By ETHAN J. SKOLNICK South Florida Sun-Sentinel Writer
DAVIE, Fla. _ First dates rarely go better than the one the Miami Dolphins had on Sept. 22, 2008, in the quaint surroundings of Foxborough. Six Wildcat plays, four touchdowns, a 25-point road victory against the Patriots and one humbled coaching genius.
You couldn’t blame the Dolphins for falling hard that day for the Wildcat. And when you’re smitten from the start, you’ll do anything to keep the flame lit. You spoil your love interest with lavish gifts, even if it costs you dearly_like a second-round pick on the seemingly perfect present called Pat White. You keep trying to recapture the first date magic even as everyone tells you the relationship is doomed and destructive, and it’s time to see other people.
And for the Dolphins, it clearly is. They don’t need to block the Wildcat’s number or de-Friend it on Facebook. They can still call on it sometimes, just to see what’s up. This going steady stuff, however, has got to stop.
Sunday against the Jets, the Dolphins tried the Wildcat eight times. They netted minus-18 yards. As dates go, that’s the equivalent of her vomiting expensive red wine all over you, then berating you for letting her order it.
“Let’s see, average,” Tony Sparano said Monday, when asked to assess the Wildcat’s production.
Did he think it hindered the offensive flow?
“No,” Sparano said.
He added that the Dolphins aren’t looking for huge gains out of the formation, just consistent, efficient runs.
“I ain’t all stuck on that, not at all,” Sparano said.
No more than Sam was stuck on Diane.
Here’s the reality: the Dolphins are victims of their success. NFL rivals implemented versions of the formation, which also taught them to defend it. So went the surprise. Many Jets said they anticipated eight to 10 Wildcat plays Sunday. As Jets safety Jim Leonhard said, “We have a huge package for Brad Smith that we get a lot in practice. So there’s not much we haven’t seen out of it.” Smith was a college quarterback. He’s what White was supposed to give the Dolphins: a Wildcat pass threat.
Instead, the Dolphins are fairly predictable. Leonhard noted that “if they hit a big play, they’ll jump in the Wildcat, try to get you scrambling a little bit.”

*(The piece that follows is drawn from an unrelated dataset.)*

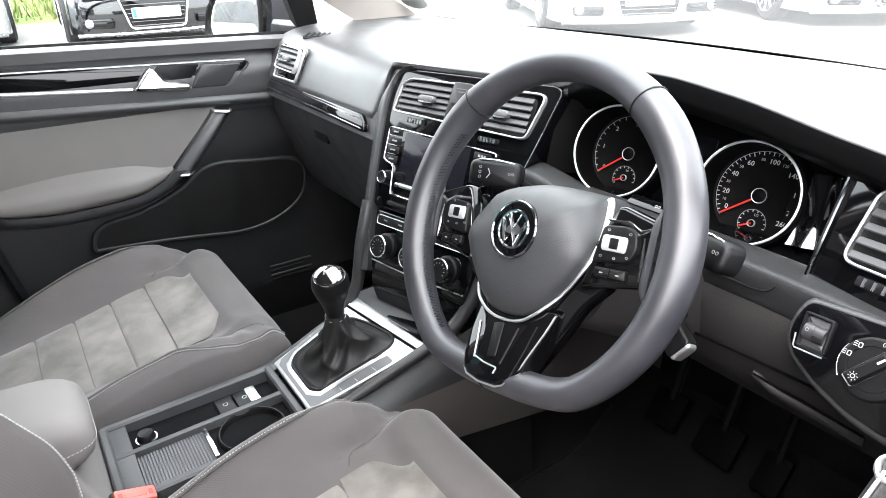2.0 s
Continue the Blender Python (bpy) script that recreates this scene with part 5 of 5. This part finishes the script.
def gauge(at, turn, ring, high, numbers, small, zero, label, tick_count, inner):
    """A deep round dial: its face at the hub's place, turned about the upright, with a bright ring high above the face."""
    t = radians(turn)
    face = axes(at, (math.cos(t), math.sin(t), 0), (0, 0.36, 1)) @ pose(0, 0, -0.004)
    bowl = part("gauge", shift(lathe([(ring + 0.004, -0.012), (ring + 0.0035, high - 0.004), (ring, high), (ring - 0.002, high - 0.002), (0.0525, 0.001), (0.051, 0.0), (0.0, 0.0)], 56), face), BLACKOUT, binn, label)
    part("chrome_ring", shift(tube([(ring * math.cos(a), ring * math.sin(a), high) for a in [2 * math.pi * j / 64 for j in range(64)]], 0.0014, 8, True), face), GAUGERING, bowl, "bright chrome ring")
    bars = []
    for k in range(tick_count + 1):
        a = zero - k * (zero + 40) / tick_count
        long = k % 2 == 0
        bars.append(shift(box(0.0445 if long else 0.0460, 0.0485, -0.0004, 0.0004, 0.0002, 0.0006), pose(0, 0, 0, 0, 0, a)))
    part("ticks", shift(join(*bars), face), PRINT, bowl)
    part("scale_arc", shift(tube([(0.0488 * math.cos(radians(a)), 0.0488 * math.sin(radians(a)), 0.0004) for a in range(-40, int(zero) + 1, 4)], 0.0003, 4), face), PRINT_DIM, bowl)
    for text, a in numbers:
        part("numeral", letters(text, 0.0078, face @ pose(0.0385 * math.cos(radians(a)), 0.0385 * math.sin(radians(a)), 0.0003)), PRINT, bowl)
    for text, a in small:
        part("numeral", letters(text, 0.0046, face @ pose(0.0398 * math.cos(radians(a)), 0.0398 * math.sin(radians(a)), 0.0003)), PRINT_DIM, bowl)
    part("needle", shift(shift(box(0.004, 0.0465, -0.0010, 0.0010, 0.003, 0.0044, 0.0005, 1), pose(0, 0, 0, 0, 0, zero)), face), NEEDLE, bowl, "red needle at rest")
    hub = part("needle_hub", shift(lathe([(0.0082, 0), (0.0082, 0.005), (0.0065, 0.006), (0, 0.006)], 28), face), BLACKOUT, bowl)
    part("hub_ring", shift(tube([(0.0080 * math.cos(a), 0.0080 * math.sin(a), 0.0056) for a in [2 * math.pi * j / 28 for j in range(28)]], 0.0005, 5, True), face), FRAMESILVER, hub)
    sub = face @ pose(-0.001, -0.031, 0.0)
    small_bars = [shift(box(0.0128, 0.0150, -0.0004, 0.0004, 0, 0.0005), pose(0, 0, 0, 0, 0, 214 - 23 * k)) for k in range(11)]
    part("small_scale", shift(join(*small_bars), sub), PRINT, bowl)
    part("small_arc", shift(tube([(0.0152 * math.cos(radians(a)), 0.0152 * math.sin(radians(a)), 0.0004) for a in range(-18, 216, 6)], 0.0003, 4), sub), PRINT_DIM, bowl)
    part("small_needle", shift(shift(box(0.0, 0.0130, -0.0008, 0.0008, 0.002, 0.003), pose(0, 0, 0, 0, 0, 205)), sub), NEEDLE, bowl)
    part("small_hub", shift(hoop(circle(0, 0, 0.0042, 20), 0.0007, 0.0, 0.0035, 0.0003), sub), FRAMESILVER, bowl)
    part("small_numeral", letters(inner, 0.0042, sub @ pose(0.0025, 0.0095, 0.0003)), PRINT_DIM, bowl)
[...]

“We know what to expect,” Jets linebacker Bart Scott said. “They go Wildcat in the red zone. That’s their M.O. They get big bodies out there and try to outnumber you on the edges, and get a guy unsure, and get an angle, and take advantage.”
The Dolphins do something else, of course. They take control from their developing quarterback. In Sunday’s game, the Dolphins used Wildcat five times after Chad Henne threw passes. He had completed four of those, for 91 yards, and they were four of his best throws. What would his next throw have been?
The Dolphins have repeatedly downplayed the rhythm drawback, but someone’s word carries more weight. On WQAM-560 on Monday, Dan Marino said, “I was never a big fan of taking the starting quarterback out of the game for one or two plays. Ronnie Brown is a running back and, pretty much, when he’s in there, the passing game is gone, there’s nothing.”.
So don’t take it personal, Wildcat. It’s not you. It’s the Dolphins. They’re ready to move on, or should be.